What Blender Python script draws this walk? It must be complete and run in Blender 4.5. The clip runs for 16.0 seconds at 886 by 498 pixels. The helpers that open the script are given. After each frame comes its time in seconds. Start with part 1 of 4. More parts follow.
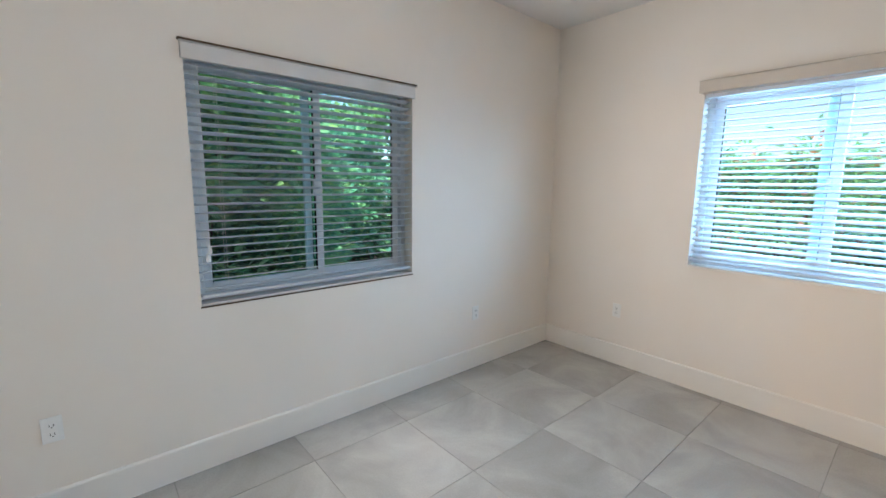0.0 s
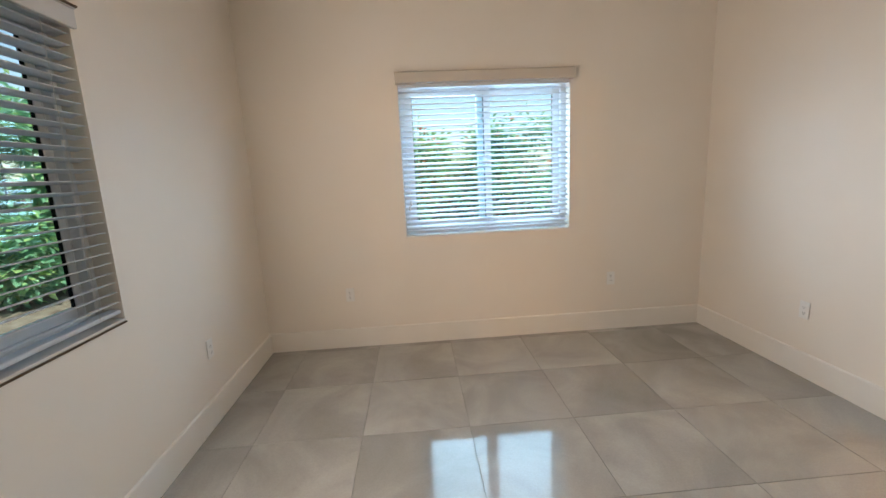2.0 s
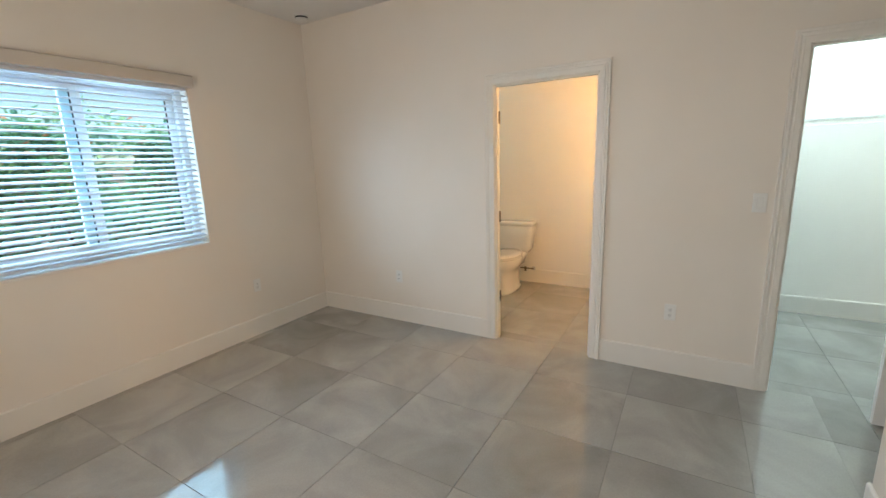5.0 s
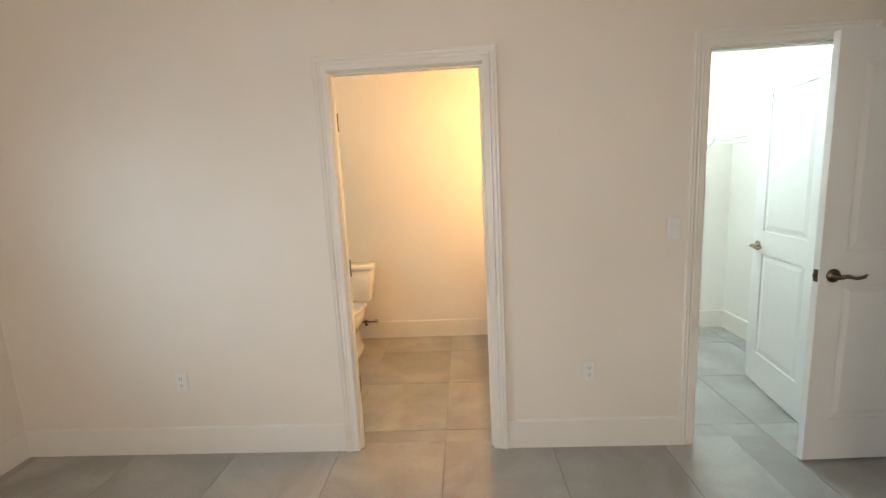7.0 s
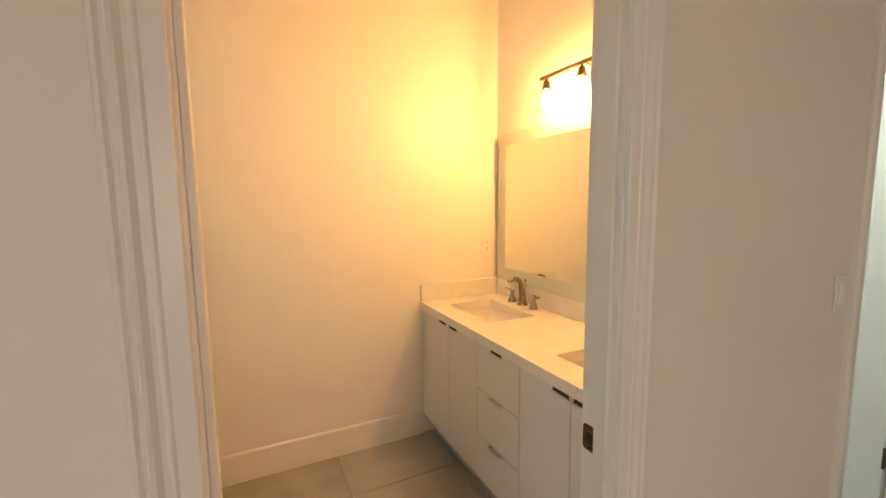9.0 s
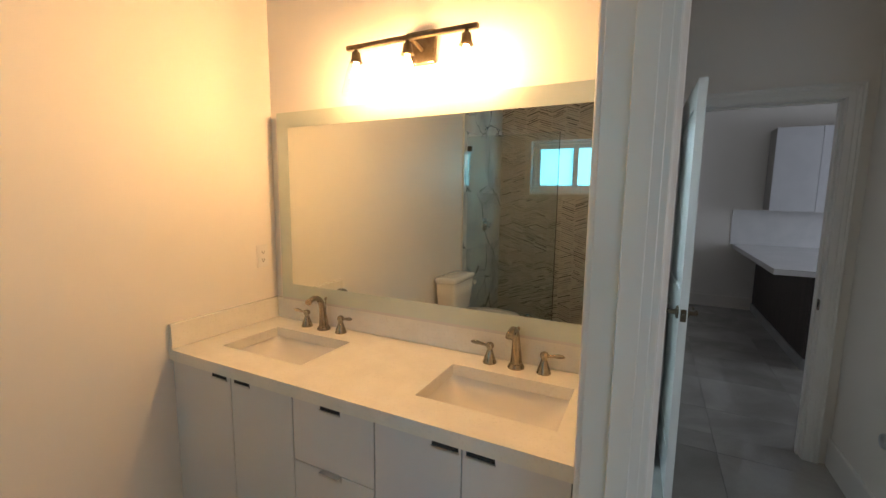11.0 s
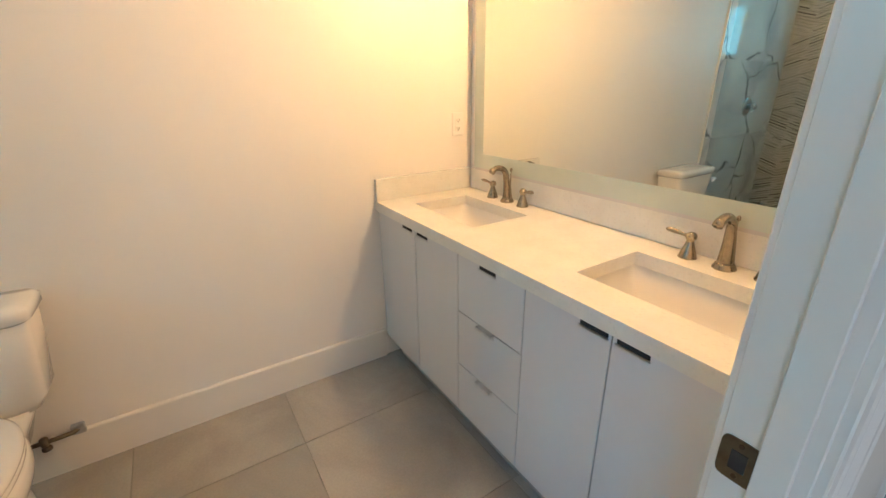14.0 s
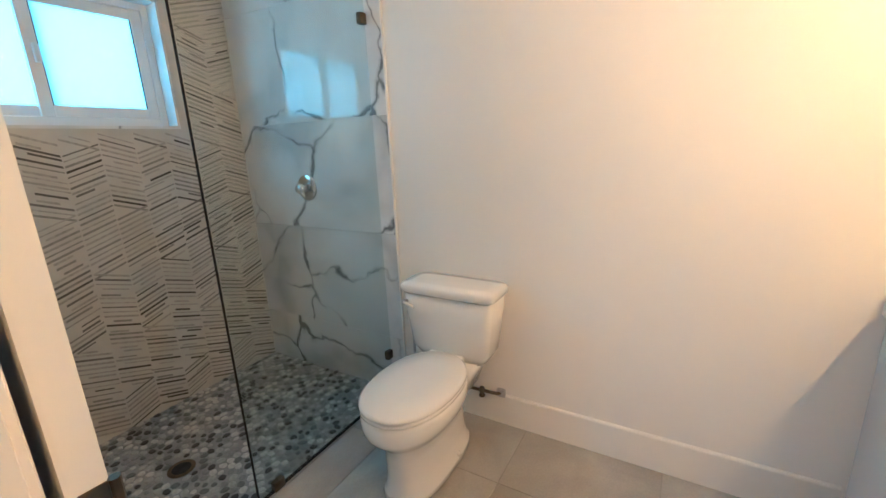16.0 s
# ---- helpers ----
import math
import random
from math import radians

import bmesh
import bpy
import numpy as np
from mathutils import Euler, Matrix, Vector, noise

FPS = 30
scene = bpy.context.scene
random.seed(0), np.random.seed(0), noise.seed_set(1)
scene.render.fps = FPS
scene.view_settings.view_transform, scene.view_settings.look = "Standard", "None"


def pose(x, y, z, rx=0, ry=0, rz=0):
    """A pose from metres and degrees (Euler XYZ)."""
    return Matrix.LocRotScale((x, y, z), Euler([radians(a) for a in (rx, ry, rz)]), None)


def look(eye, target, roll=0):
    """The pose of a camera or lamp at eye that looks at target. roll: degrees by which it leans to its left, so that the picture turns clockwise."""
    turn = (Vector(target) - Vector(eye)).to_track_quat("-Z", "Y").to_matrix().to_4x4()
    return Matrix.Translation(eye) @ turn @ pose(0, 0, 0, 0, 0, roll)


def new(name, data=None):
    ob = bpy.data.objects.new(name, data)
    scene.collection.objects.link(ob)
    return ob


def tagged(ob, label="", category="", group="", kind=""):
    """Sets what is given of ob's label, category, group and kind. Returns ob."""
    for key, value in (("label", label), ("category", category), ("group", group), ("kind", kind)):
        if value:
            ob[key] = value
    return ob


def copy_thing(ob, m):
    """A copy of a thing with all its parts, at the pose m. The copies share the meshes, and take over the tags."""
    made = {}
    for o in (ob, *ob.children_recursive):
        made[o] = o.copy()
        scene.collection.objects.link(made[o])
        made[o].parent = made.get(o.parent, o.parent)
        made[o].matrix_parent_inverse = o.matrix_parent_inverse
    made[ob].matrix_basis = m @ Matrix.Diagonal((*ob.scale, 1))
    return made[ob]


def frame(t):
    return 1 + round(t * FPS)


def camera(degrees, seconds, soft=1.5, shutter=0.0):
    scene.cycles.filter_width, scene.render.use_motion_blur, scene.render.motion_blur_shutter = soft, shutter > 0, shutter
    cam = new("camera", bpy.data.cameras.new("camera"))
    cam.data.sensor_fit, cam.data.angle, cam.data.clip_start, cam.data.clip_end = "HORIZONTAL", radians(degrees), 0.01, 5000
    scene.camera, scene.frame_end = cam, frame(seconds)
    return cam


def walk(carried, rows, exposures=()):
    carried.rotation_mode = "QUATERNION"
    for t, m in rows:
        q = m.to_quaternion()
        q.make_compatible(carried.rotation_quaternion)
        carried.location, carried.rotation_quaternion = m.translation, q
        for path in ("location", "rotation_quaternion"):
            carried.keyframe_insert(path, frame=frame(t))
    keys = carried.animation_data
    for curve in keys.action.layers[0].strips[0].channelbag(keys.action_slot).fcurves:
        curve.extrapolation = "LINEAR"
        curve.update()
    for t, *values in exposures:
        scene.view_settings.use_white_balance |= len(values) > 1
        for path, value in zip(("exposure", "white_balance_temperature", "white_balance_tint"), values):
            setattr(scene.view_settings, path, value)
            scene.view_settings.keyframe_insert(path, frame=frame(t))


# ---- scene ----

※

Count every line of the material above that holds the string "roll", then state only the total.

3